Records with scene code:
....................

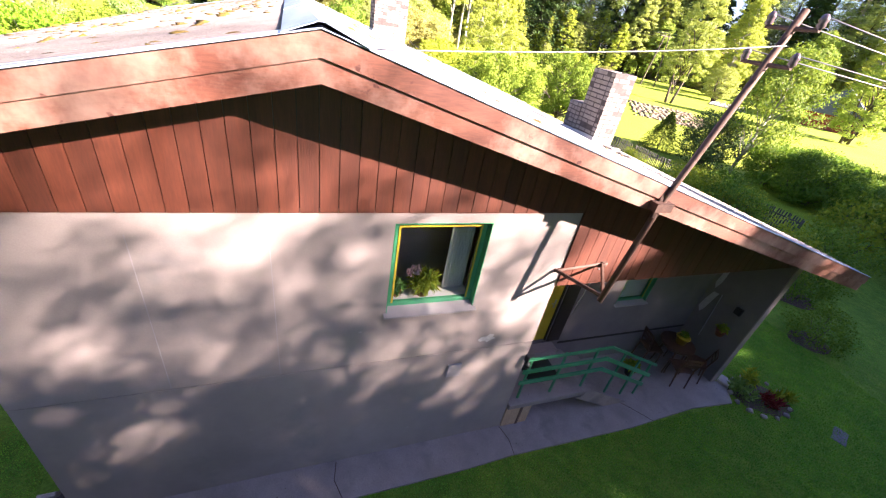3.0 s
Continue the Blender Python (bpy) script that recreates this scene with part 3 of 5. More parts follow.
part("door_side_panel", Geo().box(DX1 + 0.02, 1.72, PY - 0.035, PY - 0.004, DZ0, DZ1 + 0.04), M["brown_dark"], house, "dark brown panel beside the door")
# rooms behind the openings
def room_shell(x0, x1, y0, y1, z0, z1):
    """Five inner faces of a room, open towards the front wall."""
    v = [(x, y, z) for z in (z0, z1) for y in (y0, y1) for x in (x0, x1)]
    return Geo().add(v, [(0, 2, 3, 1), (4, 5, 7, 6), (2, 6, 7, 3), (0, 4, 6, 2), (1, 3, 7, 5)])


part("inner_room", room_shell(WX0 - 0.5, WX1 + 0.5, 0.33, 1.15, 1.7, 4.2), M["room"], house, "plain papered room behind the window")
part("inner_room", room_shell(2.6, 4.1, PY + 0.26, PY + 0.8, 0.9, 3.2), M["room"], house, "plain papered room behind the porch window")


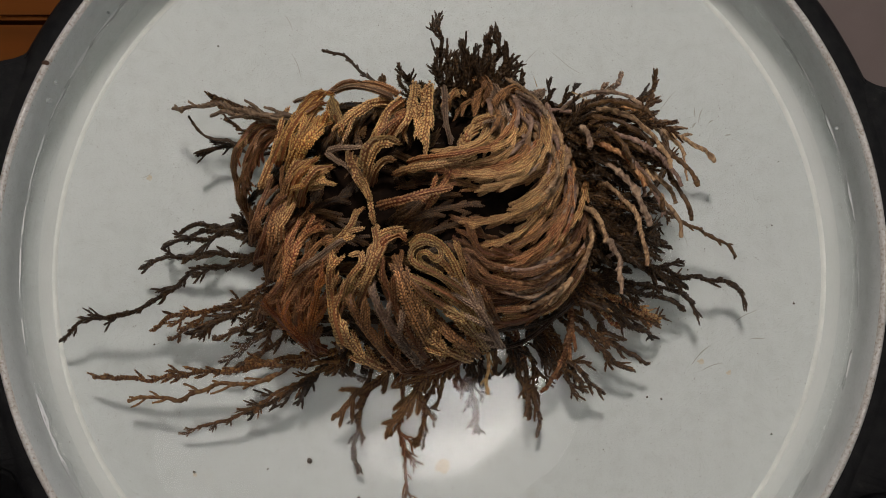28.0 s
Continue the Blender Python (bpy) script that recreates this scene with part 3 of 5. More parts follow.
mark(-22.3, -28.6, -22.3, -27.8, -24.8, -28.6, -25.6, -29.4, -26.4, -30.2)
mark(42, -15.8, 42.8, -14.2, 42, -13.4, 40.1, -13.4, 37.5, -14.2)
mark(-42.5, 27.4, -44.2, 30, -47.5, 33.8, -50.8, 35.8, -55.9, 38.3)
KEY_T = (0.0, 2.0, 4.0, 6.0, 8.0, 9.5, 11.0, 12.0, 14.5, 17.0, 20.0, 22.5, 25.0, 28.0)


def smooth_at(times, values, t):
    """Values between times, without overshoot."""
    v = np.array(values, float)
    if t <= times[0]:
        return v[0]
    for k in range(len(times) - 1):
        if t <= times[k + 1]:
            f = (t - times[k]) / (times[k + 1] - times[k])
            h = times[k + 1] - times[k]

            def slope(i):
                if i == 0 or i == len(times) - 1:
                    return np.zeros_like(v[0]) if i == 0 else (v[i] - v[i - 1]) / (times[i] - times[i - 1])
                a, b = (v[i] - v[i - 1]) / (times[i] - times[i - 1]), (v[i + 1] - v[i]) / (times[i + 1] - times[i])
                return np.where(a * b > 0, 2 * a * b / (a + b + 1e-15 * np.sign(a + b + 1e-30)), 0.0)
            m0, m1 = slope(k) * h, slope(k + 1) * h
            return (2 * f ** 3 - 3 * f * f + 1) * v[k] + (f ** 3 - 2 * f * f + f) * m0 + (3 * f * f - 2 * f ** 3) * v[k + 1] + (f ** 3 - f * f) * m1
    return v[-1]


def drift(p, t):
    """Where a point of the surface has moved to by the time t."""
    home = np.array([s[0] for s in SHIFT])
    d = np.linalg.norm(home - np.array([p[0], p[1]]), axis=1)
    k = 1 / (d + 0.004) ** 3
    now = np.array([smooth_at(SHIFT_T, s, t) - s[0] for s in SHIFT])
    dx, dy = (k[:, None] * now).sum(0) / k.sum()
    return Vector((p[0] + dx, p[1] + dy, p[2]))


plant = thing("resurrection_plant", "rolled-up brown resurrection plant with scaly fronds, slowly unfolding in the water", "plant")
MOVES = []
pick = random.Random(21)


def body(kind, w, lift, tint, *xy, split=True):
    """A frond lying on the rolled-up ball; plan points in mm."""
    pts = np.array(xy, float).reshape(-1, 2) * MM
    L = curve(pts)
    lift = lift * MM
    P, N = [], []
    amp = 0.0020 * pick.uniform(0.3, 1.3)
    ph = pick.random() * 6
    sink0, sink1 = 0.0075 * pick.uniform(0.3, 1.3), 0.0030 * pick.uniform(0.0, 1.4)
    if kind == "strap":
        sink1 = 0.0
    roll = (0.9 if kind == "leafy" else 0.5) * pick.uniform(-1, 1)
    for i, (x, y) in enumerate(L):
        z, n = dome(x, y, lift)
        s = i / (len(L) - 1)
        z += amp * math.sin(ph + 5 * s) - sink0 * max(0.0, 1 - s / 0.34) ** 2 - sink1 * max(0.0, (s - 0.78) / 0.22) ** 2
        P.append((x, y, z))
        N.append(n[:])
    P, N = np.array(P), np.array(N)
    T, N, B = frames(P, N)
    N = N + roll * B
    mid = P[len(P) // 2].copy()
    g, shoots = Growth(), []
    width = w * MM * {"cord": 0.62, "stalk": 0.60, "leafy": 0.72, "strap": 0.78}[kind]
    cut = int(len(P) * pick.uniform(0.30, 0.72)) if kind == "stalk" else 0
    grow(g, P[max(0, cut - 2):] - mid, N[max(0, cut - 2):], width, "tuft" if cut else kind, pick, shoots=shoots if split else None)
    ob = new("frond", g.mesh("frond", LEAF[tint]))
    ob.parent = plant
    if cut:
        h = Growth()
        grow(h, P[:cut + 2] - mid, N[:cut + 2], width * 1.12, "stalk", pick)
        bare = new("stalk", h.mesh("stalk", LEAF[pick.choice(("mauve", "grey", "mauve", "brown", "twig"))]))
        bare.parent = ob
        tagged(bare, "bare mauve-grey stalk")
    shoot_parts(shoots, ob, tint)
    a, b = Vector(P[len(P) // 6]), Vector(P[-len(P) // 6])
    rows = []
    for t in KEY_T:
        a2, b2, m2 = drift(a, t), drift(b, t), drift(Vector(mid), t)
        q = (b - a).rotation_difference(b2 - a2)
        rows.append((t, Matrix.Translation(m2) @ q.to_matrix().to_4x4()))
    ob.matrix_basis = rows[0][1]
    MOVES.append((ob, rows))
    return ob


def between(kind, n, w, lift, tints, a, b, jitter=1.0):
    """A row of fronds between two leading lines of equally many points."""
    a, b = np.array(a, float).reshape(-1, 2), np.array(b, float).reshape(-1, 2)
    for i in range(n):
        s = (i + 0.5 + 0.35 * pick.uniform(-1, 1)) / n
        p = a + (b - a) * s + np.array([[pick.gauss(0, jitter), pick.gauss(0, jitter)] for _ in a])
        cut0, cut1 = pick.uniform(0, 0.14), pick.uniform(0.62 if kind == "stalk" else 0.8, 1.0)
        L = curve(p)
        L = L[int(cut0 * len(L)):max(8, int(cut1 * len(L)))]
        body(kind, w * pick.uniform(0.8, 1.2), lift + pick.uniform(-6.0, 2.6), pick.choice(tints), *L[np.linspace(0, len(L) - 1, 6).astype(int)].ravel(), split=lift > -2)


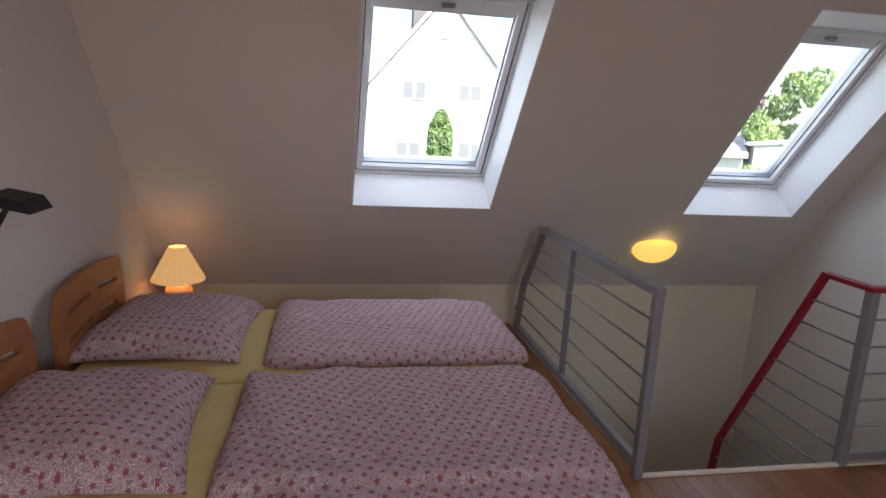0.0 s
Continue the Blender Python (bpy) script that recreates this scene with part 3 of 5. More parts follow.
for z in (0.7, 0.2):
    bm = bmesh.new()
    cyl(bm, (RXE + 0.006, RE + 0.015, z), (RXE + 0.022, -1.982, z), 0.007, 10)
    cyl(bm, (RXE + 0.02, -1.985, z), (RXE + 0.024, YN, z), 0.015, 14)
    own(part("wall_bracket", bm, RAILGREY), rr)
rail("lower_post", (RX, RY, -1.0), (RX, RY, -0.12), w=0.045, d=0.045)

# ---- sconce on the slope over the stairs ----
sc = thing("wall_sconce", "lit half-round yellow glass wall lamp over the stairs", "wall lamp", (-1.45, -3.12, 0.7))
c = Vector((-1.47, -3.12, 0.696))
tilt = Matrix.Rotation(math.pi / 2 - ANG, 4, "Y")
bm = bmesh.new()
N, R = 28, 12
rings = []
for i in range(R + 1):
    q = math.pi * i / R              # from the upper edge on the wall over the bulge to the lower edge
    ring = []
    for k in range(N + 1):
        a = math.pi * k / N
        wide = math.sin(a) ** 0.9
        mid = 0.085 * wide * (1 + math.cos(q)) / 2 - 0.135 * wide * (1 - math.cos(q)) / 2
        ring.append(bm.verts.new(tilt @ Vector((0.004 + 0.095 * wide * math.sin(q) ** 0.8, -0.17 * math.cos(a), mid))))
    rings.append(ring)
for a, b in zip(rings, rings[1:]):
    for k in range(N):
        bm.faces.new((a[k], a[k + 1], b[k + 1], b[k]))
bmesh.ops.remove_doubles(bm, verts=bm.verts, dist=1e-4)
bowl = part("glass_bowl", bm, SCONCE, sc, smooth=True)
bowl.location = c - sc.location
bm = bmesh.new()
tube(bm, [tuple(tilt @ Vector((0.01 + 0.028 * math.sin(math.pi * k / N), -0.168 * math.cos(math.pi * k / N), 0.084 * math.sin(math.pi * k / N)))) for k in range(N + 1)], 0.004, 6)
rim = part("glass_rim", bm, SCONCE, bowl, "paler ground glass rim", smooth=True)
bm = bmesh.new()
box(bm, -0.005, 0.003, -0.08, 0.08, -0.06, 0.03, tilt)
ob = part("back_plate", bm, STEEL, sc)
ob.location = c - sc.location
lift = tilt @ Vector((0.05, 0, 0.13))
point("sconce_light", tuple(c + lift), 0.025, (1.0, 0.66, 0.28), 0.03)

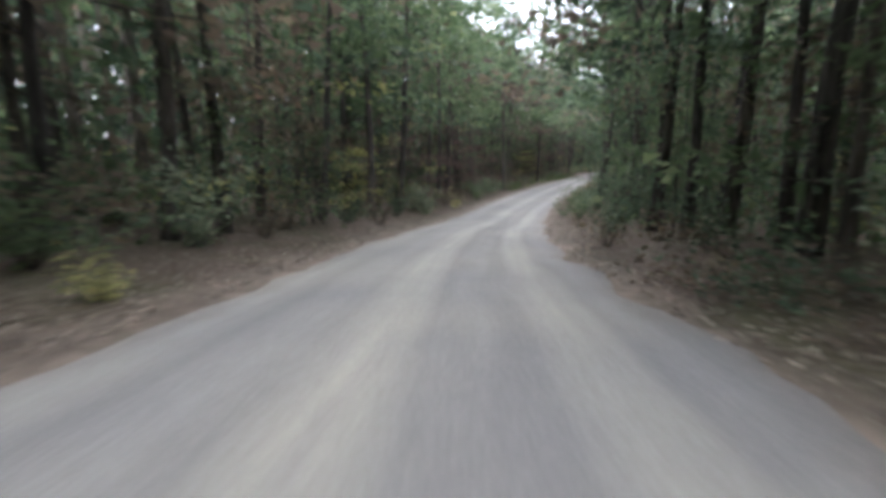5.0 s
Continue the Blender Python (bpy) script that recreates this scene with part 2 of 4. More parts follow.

....................

# Work instructions
All lines from the start of the entries above through the line containing "2), (1, 3, 7, 5)])" are to be given again exactly; the pictures are not.

# Task result
3.0 s
Continue the Blender Python (bpy) script that recreates this scene with part 3 of 5. More parts follow.
part("door_side_panel", Geo().box(DX1 + 0.02, 1.72, PY - 0.035, PY - 0.004, DZ0, DZ1 + 0.04), M["brown_dark"], house, "dark brown panel beside the door")
# rooms behind the openings
def room_shell(x0, x1, y0, y1, z0, z1):
    """Five inner faces of a room, open towards the front wall."""
    v = [(x, y, z) for z in (z0, z1) for y in (y0, y1) for x in (x0, x1)]
    return Geo().add(v, [(0, 2, 3, 1), (4, 5, 7, 6), (2, 6, 7, 3), (0, 4, 6, 2), (1, 3, 7, 5)])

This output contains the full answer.